Two men on a motorbike fired four rounds in Delhi’s Jaffrabad area on Friday, just a day before the city-state goes to the polls, the Hindustan Times reported. No one was injured in the incident.

Police officers said that the men, both wearing helmets, shot twice at a garments shop and then fired two rounds in the open. The police claimed they suspected personal enmity was the reason for the violence.

However, the shop owner, Shabir Khan, 50, who lives in Babarpur, said he has no enmity with anyone. “I was sitting in the sun outside my shop when the two men came on a bike and fired two bullets at my shop and twice in the open,” Khan said. “My brother Murtaza Khan and I run this shop together. We don’t owe any money to anybody.” The said the incident took place just as residents of the area were about to offer their afternoon prayers.

The police said they received a call around 1.30 pm that two men had opened fire in Jaffrabad, but no one was hurt. A senior police officer, who did not wish to be identified, said they rushed a team to the spot and found that the men had come on a motorbike and were wearing helmets to cover their faces.

“We have collected the empty bullet shells from the spot and a crime and forensics team have combed the area,” the police officer said. “Initial probe has suggested that the two men were targeting a garment shop, right outside which two bullets were fired.”
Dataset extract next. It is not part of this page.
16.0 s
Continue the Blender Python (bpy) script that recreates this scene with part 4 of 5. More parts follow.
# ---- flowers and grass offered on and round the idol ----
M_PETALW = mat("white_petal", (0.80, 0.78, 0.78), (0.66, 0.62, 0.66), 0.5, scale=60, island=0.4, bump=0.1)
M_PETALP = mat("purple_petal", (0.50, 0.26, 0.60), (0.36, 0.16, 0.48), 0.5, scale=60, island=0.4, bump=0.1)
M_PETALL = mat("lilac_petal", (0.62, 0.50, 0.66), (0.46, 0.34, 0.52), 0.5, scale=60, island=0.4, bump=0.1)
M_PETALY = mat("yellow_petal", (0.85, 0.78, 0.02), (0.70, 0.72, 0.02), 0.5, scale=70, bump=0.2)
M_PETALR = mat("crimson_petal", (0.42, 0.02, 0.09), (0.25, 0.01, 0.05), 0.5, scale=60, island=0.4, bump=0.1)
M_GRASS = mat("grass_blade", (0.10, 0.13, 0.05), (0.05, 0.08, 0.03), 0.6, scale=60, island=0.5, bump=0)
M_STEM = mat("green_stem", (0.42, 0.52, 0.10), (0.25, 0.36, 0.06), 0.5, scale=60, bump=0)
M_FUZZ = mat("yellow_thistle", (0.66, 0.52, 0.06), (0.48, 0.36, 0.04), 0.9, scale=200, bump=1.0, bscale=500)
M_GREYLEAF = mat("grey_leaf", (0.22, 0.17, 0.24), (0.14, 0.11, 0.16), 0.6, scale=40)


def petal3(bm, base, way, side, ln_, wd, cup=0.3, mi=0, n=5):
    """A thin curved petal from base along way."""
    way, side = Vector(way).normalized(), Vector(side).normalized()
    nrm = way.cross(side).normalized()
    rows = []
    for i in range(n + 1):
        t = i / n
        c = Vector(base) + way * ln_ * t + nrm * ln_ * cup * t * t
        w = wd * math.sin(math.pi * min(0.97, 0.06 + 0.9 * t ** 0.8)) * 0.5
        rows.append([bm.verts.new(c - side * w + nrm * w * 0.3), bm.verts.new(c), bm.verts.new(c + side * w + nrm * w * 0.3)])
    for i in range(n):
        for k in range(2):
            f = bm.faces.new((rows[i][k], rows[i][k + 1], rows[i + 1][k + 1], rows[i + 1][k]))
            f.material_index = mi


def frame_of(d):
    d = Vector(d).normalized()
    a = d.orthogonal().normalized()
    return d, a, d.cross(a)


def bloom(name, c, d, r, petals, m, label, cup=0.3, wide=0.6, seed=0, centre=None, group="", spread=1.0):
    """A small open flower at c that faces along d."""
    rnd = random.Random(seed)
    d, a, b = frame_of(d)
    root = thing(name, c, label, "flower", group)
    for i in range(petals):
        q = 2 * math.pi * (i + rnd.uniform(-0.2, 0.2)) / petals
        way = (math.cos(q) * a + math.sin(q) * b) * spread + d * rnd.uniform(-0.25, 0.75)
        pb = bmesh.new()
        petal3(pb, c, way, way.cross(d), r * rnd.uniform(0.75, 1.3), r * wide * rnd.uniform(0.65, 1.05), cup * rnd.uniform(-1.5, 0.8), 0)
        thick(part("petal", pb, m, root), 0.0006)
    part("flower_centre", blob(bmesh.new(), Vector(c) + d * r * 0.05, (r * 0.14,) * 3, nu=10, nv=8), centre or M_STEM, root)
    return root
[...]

Deputy Commissioner of Police (Northeast Delhi) Ved Prakash Surya said the investigation had ruled out robbery as a motive behind the crime. “A case has been registered and we are probing the possibility of the shop owner’s personal enmity angle behind the incident,” he said.

However, Shabir Khan alleged that the police was treating it as a case of personal enmity because the Delhi Assembly elections are to be held on Saturday.
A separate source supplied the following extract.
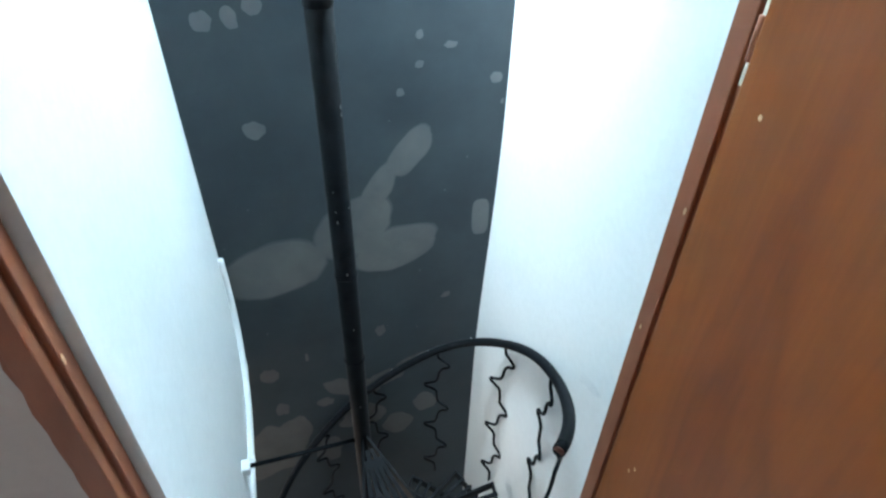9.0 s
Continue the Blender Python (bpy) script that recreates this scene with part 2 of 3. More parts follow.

There have been several incidents of persons opening fire in Delhi of late. On February 3, the Delhi Police arrested a wrestler for allegedly supplying a weapon to the teenager who shot a protestor outside Jamia Millia Islamia University on January 30.

A copycat incident took place outside the university on January 2, when shots were fired outside its Gate No 5. Two attackers, one of them wearing a red jacket, came on a red scooter, the Jamia Coordination Committee formed to protest against the Citizenship Amendment Act said. After the incident, scores of people at the protest site gathered outside the Jamia Nagar Police Station to register a complaint.

These incidents have been linked to belligerent rhetoric by Union ministers ahead of the Delhi elections. Minister of State for Finance Anurag Thakur had in a rally on January 30 encouraged the audience to chant “desh ke gaddaron ko, goli maaro saalon ko” (shoot the traitors of the country).